┏━━

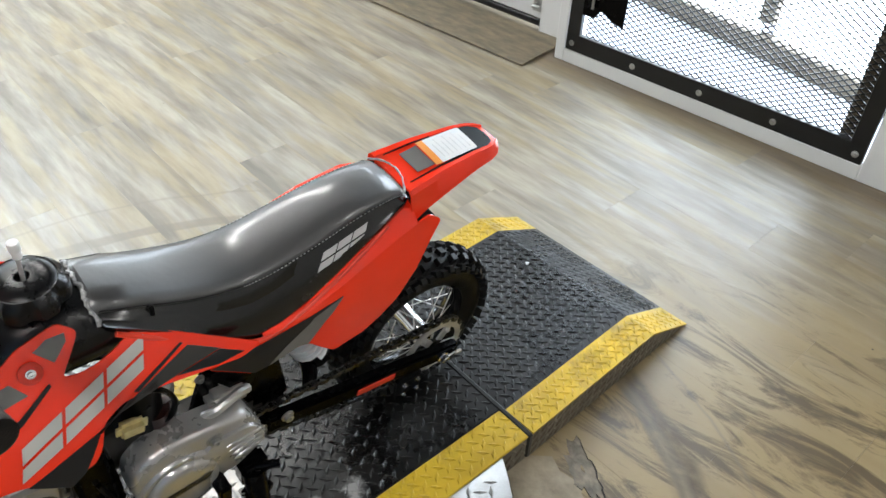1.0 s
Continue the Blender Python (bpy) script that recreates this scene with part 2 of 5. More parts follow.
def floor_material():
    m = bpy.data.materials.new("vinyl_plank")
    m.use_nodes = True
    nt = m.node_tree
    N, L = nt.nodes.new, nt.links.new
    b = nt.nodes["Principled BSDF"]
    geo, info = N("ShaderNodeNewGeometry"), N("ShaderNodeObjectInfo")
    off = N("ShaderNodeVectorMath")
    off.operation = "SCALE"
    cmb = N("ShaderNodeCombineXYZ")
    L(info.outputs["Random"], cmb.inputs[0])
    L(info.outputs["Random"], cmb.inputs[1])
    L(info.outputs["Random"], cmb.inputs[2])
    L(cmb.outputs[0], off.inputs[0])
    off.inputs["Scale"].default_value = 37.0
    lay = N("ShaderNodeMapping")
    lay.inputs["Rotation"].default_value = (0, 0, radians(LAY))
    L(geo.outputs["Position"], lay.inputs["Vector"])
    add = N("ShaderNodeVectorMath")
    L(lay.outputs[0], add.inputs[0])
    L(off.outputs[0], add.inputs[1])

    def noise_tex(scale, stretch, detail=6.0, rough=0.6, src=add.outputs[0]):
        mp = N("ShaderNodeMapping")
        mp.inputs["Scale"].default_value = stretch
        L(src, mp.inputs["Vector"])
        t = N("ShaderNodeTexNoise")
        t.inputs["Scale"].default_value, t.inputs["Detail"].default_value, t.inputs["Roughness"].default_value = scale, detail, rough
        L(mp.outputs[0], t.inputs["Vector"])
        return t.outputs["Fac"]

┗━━

### Given exercise
Starting with the line that contains "Continue the Blender", print each line through the last one in the listing. Include both end lines and add nothing.

### Written reply
Continue the Blender Python (bpy) script that recreates this scene with part 2 of 5. More parts follow.
def floor_material():
    m = bpy.data.materials.new("vinyl_plank")
    m.use_nodes = True
    nt = m.node_tree
    N, L = nt.nodes.new, nt.links.new
    b = nt.nodes["Principled BSDF"]
    geo, info = N("ShaderNodeNewGeometry"), N("ShaderNodeObjectInfo")
    off = N("ShaderNodeVectorMath")
    off.operation = "SCALE"
    cmb = N("ShaderNodeCombineXYZ")
    L(info.outputs["Random"], cmb.inputs[0])
    L(info.outputs["Random"], cmb.inputs[1])
    L(info.outputs["Random"], cmb.inputs[2])
    L(cmb.outputs[0], off.inputs[0])
    off.inputs["Scale"].default_value = 37.0
    lay = N("ShaderNodeMapping")
    lay.inputs["Rotation"].default_value = (0, 0, radians(LAY))
    L(geo.outputs["Position"], lay.inputs["Vector"])
    add = N("ShaderNodeVectorMath")
    L(lay.outputs[0], add.inputs[0])
    L(off.outputs[0], add.inputs[1])

    def noise_tex(scale, stretch, detail=6.0, rough=0.6, src=add.outputs[0]):
        mp = N("ShaderNodeMapping")
        mp.inputs["Scale"].default_value = stretch
        L(src, mp.inputs["Vector"])
        t = N("ShaderNodeTexNoise")
        t.inputs["Scale"].default_value, t.inputs["Detail"].default_value, t.inputs["Roughness"].default_value = scale, detail, rough
        L(mp.outputs[0], t.inputs["Vector"])
        return t.outputs["Fac"]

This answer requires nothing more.